>> START Given data
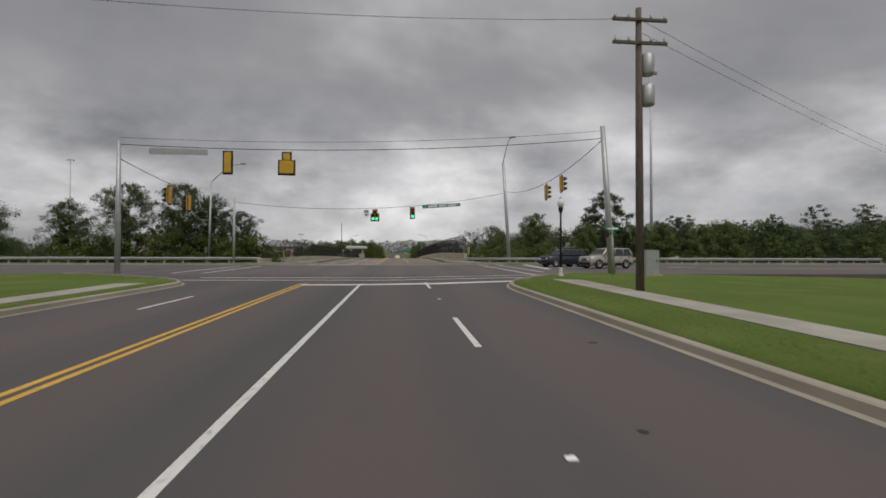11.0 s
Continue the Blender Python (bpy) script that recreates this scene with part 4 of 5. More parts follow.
for x, y, s in ((-22.2, 69, 0.4), (-23.4, 73, 0.42), (-25.2, 77, 0.45), (-26.6, 81, 0.45), (-28.2, 85.5, 0.45), (-30, 90.5, 0.45)):
    plant("crape", x, y, s, "dry weeds on the bank", label="dry reddish-brown weeds on the grassy bank")
for x, y, s in ((-23, 71, 0.42), (-24.3, 75, 0.5), (-26, 79, 0.5), (-27.3, 83, 0.55), (-29, 88, 0.55), (-31, 93, 0.5), (-25, 72.5, 0.5), (-28.5, 80.5, 0.55)):
    plant("bush", x, y, s, "shrubs at the wood's edge")
G = "street oaks along the road"
for x, y, s in ((-20.0, 96.8, 1.08), (-16.9, 104.0, 1.05), (-25.7, 120.4, 1.4), (-21.8, 126.8, 0.95)):
    plant("oak", x, y, s, G)
G = "ornamental shrubs by the far driveway"
for x, y, s in ((-38.5, 159, 1.0), (-36, 163, 1.1), (-33.5, 162, 1.0), (-31, 165, 1.1), (-41, 161, 1.1), (-28.5, 165.5, 0.9), (-43, 166, 1.1)):
    plant("crape", x, y, s, G)
for x, y, s in ((-24.2, 163, 0.34), (-21.6, 164.2, 0.28), (-27, 166, 0.36)):
    plant("mid", x, y, s, G, label="dense dark shrub beside the far driveway")
for x, y, s in ((-32, 157, 0.8), (-30.7, 157.3, 0.85), (-29.4, 157.6, 0.8), (-24.4, 158, 0.85), (-23.2, 158.6, 0.8), (-21, 160, 1.0), (-19.8, 161.4, 0.95)):
    plant("hedge", x, y, s * 1.3, G)
for x, y, s in ((-30, 192, 0.7), (-33.8, 221, 0.8), (-33.5, 231, 1.0), (-14.9, 207, 0.70), (-24.4, 217, 0.6), (-40, 215, 0.8)):
    plant("maple", x, y, s, "maples on the far verge")
for x, y, s in ((-28, 226, 0.56), (-26, 234, 0.56), (-29, 240, 0.6), (-40, 228, 0.7), (-36, 242, 0.68), (-50, 210, 0.64)):
    plant("mid", x, y, s, "trees beyond the far verge")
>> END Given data
* Problem statement
Return the listing above unchanged, apart from dropping its pictures.

* Written response
11.0 s
Continue the Blender Python (bpy) script that recreates this scene with part 4 of 5. More parts follow.
for x, y, s in ((-22.2, 69, 0.4), (-23.4, 73, 0.42), (-25.2, 77, 0.45), (-26.6, 81, 0.45), (-28.2, 85.5, 0.45), (-30, 90.5, 0.45)):
    plant("crape", x, y, s, "dry weeds on the bank", label="dry reddish-brown weeds on the grassy bank")
for x, y, s in ((-23, 71, 0.42), (-24.3, 75, 0.5), (-26, 79, 0.5), (-27.3, 83, 0.55), (-29, 88, 0.55), (-31, 93, 0.5), (-25, 72.5, 0.5), (-28.5, 80.5, 0.55)):
    plant("bush", x, y, s, "shrubs at the wood's edge")
G = "street oaks along the road"
for x, y, s in ((-20.0, 96.8, 1.08), (-16.9, 104.0, 1.05), (-25.7, 120.4, 1.4), (-21.8, 126.8, 0.95)):
    plant("oak", x, y, s, G)
G = "ornamental shrubs by the far driveway"
for x, y, s in ((-38.5, 159, 1.0), (-36, 163, 1.1), (-33.5, 162, 1.0), (-31, 165, 1.1), (-41, 161, 1.1), (-28.5, 165.5, 0.9), (-43, 166, 1.1)):
    plant("crape", x, y, s, G)
for x, y, s in ((-24.2, 163, 0.34), (-21.6, 164.2, 0.28), (-27, 166, 0.36)):
    plant("mid", x, y, s, G, label="dense dark shrub beside the far driveway")
for x, y, s in ((-32, 157, 0.8), (-30.7, 157.3, 0.85), (-29.4, 157.6, 0.8), (-24.4, 158, 0.85), (-23.2, 158.6, 0.8), (-21, 160, 1.0), (-19.8, 161.4, 0.95)):
    plant("hedge", x, y, s * 1.3, G)
for x, y, s in ((-30, 192, 0.7), (-33.8, 221, 0.8), (-33.5, 231, 1.0), (-14.9, 207, 0.70), (-24.4, 217, 0.6), (-40, 215, 0.8)):
    plant("maple", x, y, s, "maples on the far verge")
for x, y, s in ((-28, 226, 0.56), (-26, 234, 0.56), (-29, 240, 0.6), (-40, 228, 0.7), (-36, 242, 0.68), (-50, 210, 0.64)):
    plant("mid", x, y, s, "trees beyond the far verge")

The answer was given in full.